** START THE RECORDS **
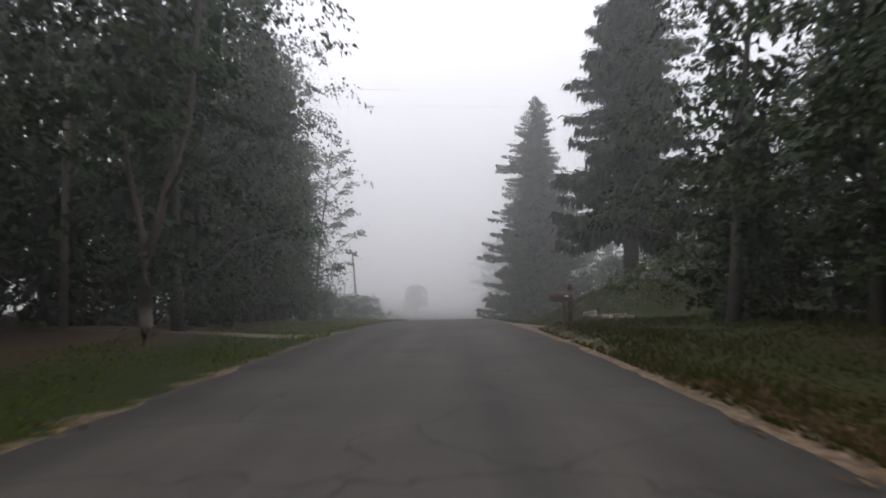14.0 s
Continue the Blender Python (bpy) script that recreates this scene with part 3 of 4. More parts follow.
# ---- the yard with its spruces
yard_spruce = spruce("spruce_tree", 61, 21.0, 4.0, 2.7, "big old spruce with hanging boughs in the yard", 340, thin=1.0, taper=0.5, hang=2.2, fine=1.6)
yard_spruce.matrix_basis = Matrix.Translation((9.4, 330, float(ground_z(9.4, 330))))
put(yard_spruce, 13.0, 325.5, 2.1, 0.42, 1.0, label="dark spruce with drooping boughs behind the bank")
low_spruce = spruce("spruce_tree", 62, 20.6, 6.6, 0.5, "dark spruce with boughs down to the lawn", 560, thin=0.9, taper=0.75, wild=0.8, fine=1.5, hang=1.2)
low_spruce.matrix_basis = Matrix.Translation((9.0, 362.5, float(ground_z(9.0, 362.5))))
for x, y, k, n in ((14.0, 310.5, 1.0, 2), (12.6, 317.5, 0.48, 2), (13.8, 324, 0.46, 0), (17.0, 315.5, 1.05, 0), (18.5, 322, 1.0, 2), (19, 331, 0.72, 0), (23, 340, 0.72, 2)):
    put(protos[n], x, y, R.uniform(0, 6.28), k, group=WOOD)
for x, y, k in ((10.6, 316.5, 0.8), (11.2, 312, 0.9), (11.4, 321.5, 0.8), (14, 327, 1.0), (16, 321, 1.1), (15, 333, 0.9)):
    put(scrub[0], x, y, R.uniform(0, 6.28), k, group="undergrowth")
for x, y, k, n in ((11.5, 404, 0.72, 2), (15.0, 400, 0.86, 2), (18.5, 398, 0.85, 0), (13.0, 409, 0.9, 2), (10.0, 416, 0.8, 2), (20, 372, 0.55, 2), (24, 366, 0.55, 0), (9, 430, 0.8, 2), (15.5, 372, 0.6, 2), (18.5, 376, 0.6, 0)):
    put(far_tree, x, y, R.uniform(0, 6.28), k)
for x, y, k, sz in ((-4.6, 428, 0.85, 0.95), (9.0, 402, 0.7, 0.9), (8.2, 408, 0.6, 0.8)):
    put(round_tree, x, y, R.uniform(0, 6.28), k, sz)
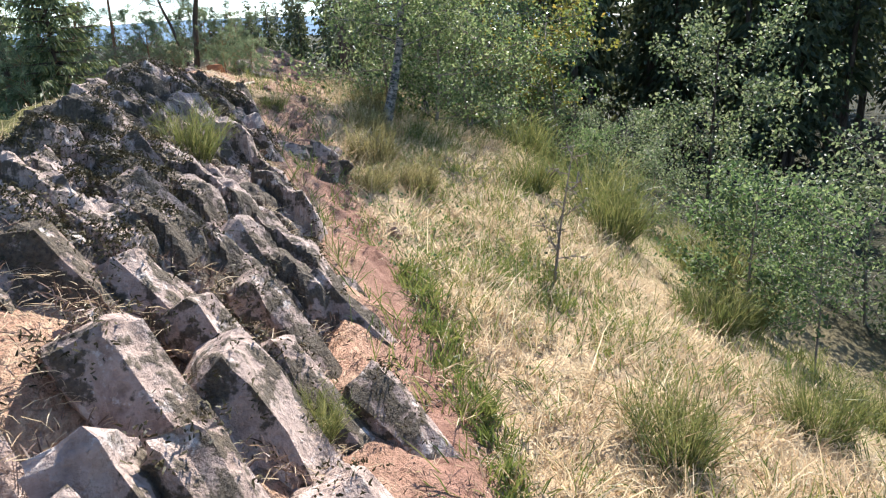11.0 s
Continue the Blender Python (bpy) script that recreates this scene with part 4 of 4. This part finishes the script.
def make_outcrop():
    r = np.random.default_rng(97)
    root_ob = tagged(new("rock_outcrop"), "leaning basalt columns breaking out of the ridge", "rock outcrop", kind="structure")
    pitch = 0.27
    origin = np.array([-0.15, 17.7, 1.7])
    frame_m = Matrix((E1, E2, AX)).transposed().to_4x4()
    mossy = []
    along_axis = np.arange(-7.5, 7.5, 0.03)
    made = 0
    for j in range(-60, 45):
        for i in range(-30, 31):
            c = origin + E1 * pitch * (i + 0.5 * (j % 2) + r.normal(0, 0.07)) + E2 * pitch * 0.88 * (j + r.normal(0, 0.07))
            p = c[None] + along_axis[:, None] * AX[None]
            over = p[:, 2] - height(p[:, 0], p[:, 1])
            hit = np.where((over[:-1] < 0) & (over[1:] >= 0))[0]
            if not len(hit):
                continue
            q = p[hit[-1]]
            if r.random() > outcrop_weight(q[0], q[1]) * np.interp(q[1], [16, 17.5, 18.5, 19.5], [0.74, 0.85, 0.5, 0.3]):
                continue
            lift = 0.24 * (vnoise(q[0] + 3, q[1] + 7, 2.9) - 0.48) + r.normal(0, 0.065)
            if q[1] > 18.5:
                lift = 0.35 * lift
            elif q[1] < 14.8:
                lift = min(0.5 * lift, 0.05)
            if q[1] < 11.8:
                lift = r.uniform(-0.05, 0.11)
            top, depth = q + AX * lift, 0.0
            turn = Matrix.Rotation(r.uniform(-0.3, 0.3), 4, "Z") @ Matrix.Rotation(r.normal(0, 0.05), 4, "X") @ Matrix.Rotation(r.normal(0, 0.05), 4, "Y")
            # the shaft is broken across into blocks, some of which have fallen out
            while depth < (1.9 if q[1] > 13.1 else 0.7):
                ln = r.uniform(0.20, 0.60) if q[1] < 16.5 else (r.uniform(0.4, 1.1) if q[1] < 20.4 else r.uniform(0.16, 0.42))
                spot = top - AX * (depth + ln * 0.3)
                bare = spot[2] - ground_z(spot[0], spot[1])
                if depth > 0.0 and (bare < -0.16 or bare > 0.14):
                    break
                if depth == 0.0 or r.random() < (0.62 if q[1] < 16.5 else 0.9):
                    rough = 0.03 if q[1] < 20.4 else 0.06
                    slip = E1 * r.normal(0, rough) + E2 * r.normal(0, rough)
                    ob = part("column", column_mesh(1000 + made, pitch * r.uniform(0.42, 0.68), ln + 0.25, MOSSY_ROCK if q[1] + r.normal(0, 0.5) > 17.4 + 1.2 * (0.4 - q[0]) else ROCK), root_ob)
                    ob.matrix_basis = Matrix.Translation(top - AX * depth + slip) @ frame_m @ turn
                    made += 1
                    co = np.array([ob.matrix_basis @ p.co for p in ob.data.vertices])[12:60]
                    mossy.append(co[r.integers(0, len(co), 90)] + r.normal(0, 0.035, (90, 3)))
                depth += ln
    at = np.concatenate(mossy)
    keep = r.random(len(at)) < np.clip(fbm(at[:, 0] * 1.5, at[:, 1] + at[:, 2], 2.2, 3) * 3.6 - 1.5 + 0.24 * (at[:, 1] - 16.0), 0, 1)
    at = np.repeat(at[keep], 7, 0)
    at = at + r.normal(0, 0.02, at.shape)
    me = mesh_of("rock_moss", *blades(at, unit(r.normal(size=at.shape) + [0.2, -0.2, 0.6]), r.uniform(0.012, 0.034, len(at)), 0.008, 0.2, r), MOSS)
    tagged(new("rock_moss", me), "dark dry moss clinging to the basalt", "moss", kind="stuff")
    return made


make_outcrop()


def make_bedrock():
    """The continuous rock face along the path, ribbed by the leaning columns."""
    xs, ys = np.arange(-1.3, 1.75, 0.024), np.arange(16.6, 23.9, 0.024)
    gx, gy = np.meshgrid(xs, ys)
    x, y = gx.ravel(), gy.ravel()
    u = 0.637 * x + 0.77 * y + 0.10 * (fbm(x, y, 1.3, 3) - 0.5) + 0.03 * (fbm(x, y, 7.0, 2) - 0.5)
    v = 0.77 * x - 0.637 * y + 0.10 * (fbm(x + 7, y, 2.5, 3) - 0.5)
    stripe = np.floor(u / 0.27).astype(int)
    across = u / 0.27 - stripe
    shift, long_ = TABLE[stripe % 64, 5], 0.35 + 0.75 * TABLE[stripe % 64, 11]
    block = np.floor(v / long_ + 7 * shift).astype(int)
    along_block = v / long_ + 7 * shift - block
    step = TABLE[(stripe * 3 + block * 7) % 64, (block * 5 + stripe) % 64]
    slope = 0.10 * (TABLE[(stripe + 9) % 64, block % 64] - 0.5) * (across - 0.5) + 0.05 * (along_block - 0.5)
    edge = np.clip(np.minimum(across, 1 - across) / 0.10, 0, 1) * np.clip(np.minimum(along_block, 1 - along_block) / 0.07, 0, 1)
    rise = 0.02 + 0.21 * step + slope + 0.10 * (fbm(x, y, 8.0, 3) - 0.5) + 0.05 * (fbm(x, y, 22.0, 2) - 0.5)
    (_, _), (xc, _), _, (xp, _), _ = section(y)
    right = xp - 0.22 + 0.2 * (fbm(x, y, 2.0, 2) - 0.5)
    w = np.clip((right - x) / 0.26, 0, 1) * np.clip((x - xc + 0.55) / 0.2, 0, 1) * np.clip((y - 17.4) / 0.8, 0, 1) * np.clip((23.05 + 0.5 * (fbm(x, y, 1.5, 2) - 0.5) - 0.25 * np.clip(x - xc, -1, 0.4) - y) / 0.10, 0, 1)
    w = w * np.clip(fbm(x + 2, y + 3, 1.1, 3) * 8 - 2.9 + 0.7 * (y - 19.2), 0, 1)
    z = height(x, y) - 0.20 + w * (0.17 + rise * (0.35 + 0.65 * edge)) - 0.05 * (1 - edge) * w
    n, m = len(xs), len(ys)
    idx = np.arange(n * m).reshape(m, n)
    faces = np.stack([idx[:-1, :-1], idx[:-1, 1:], idx[1:, 1:], idx[1:, :-1]], -1).reshape(-1, 4)
    faces = faces[w[faces].max(1) > 0.02]
    root_ob = bpy.data.objects["rock_outcrop"]
    part("bedrock", mesh_of("bedrock", np.stack([x, y, z], 1), faces, MOSSY_ROCK), root_ob, "mossy ribbed basalt face with pale lichen patches")
    r = np.random.default_rng(98)
    pick = r.integers(0, len(x), 90000)
    keep = (w[pick] > 0.6) & (r.random(len(pick)) < np.clip(fbm(x[pick] * 1.3, y[pick] * 1.3, 2.4, 3) * 5 - 2.2, 0, 1))
    at = np.stack([x, y, z], 1)[pick[keep]]
    at = np.repeat(at, 5, 0)
    at = at + r.normal(0, 0.012, at.shape)
    me = mesh_of("face_moss", *blades(at, unit(r.normal(size=at.shape) + [0.3, -0.2, 0.7]), r.uniform(0.012, 0.036, len(at)), 0.008, 0.2, r), MOSS)
    tagged(new("face_moss", me), "dark brown moss cushions on the rock face", "moss", kind="stuff")


make_bedrock()
rust = stone(1.02, 25.75, 0.22, 5, 30, 0.05, (0, 0), "patch of crumbling rust-red earth under the pines", "")
rust.name = "earth_clod"
rust.data = rust.data.copy()
rust.data.materials[0] = RED_SOIL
** END THE RECORDS **
> **DIRECTIONS FOR THIS TASK**: Filter the entries down to the lines with the word "Blender" in them.

> **EXERCISE OUTPUT**:
Continue the Blender Python (bpy) script that recreates this scene with part 3 of 4. More parts follow.
Continue the Blender Python (bpy) script that recreates this scene with part 4 of 4. This part finishes the script.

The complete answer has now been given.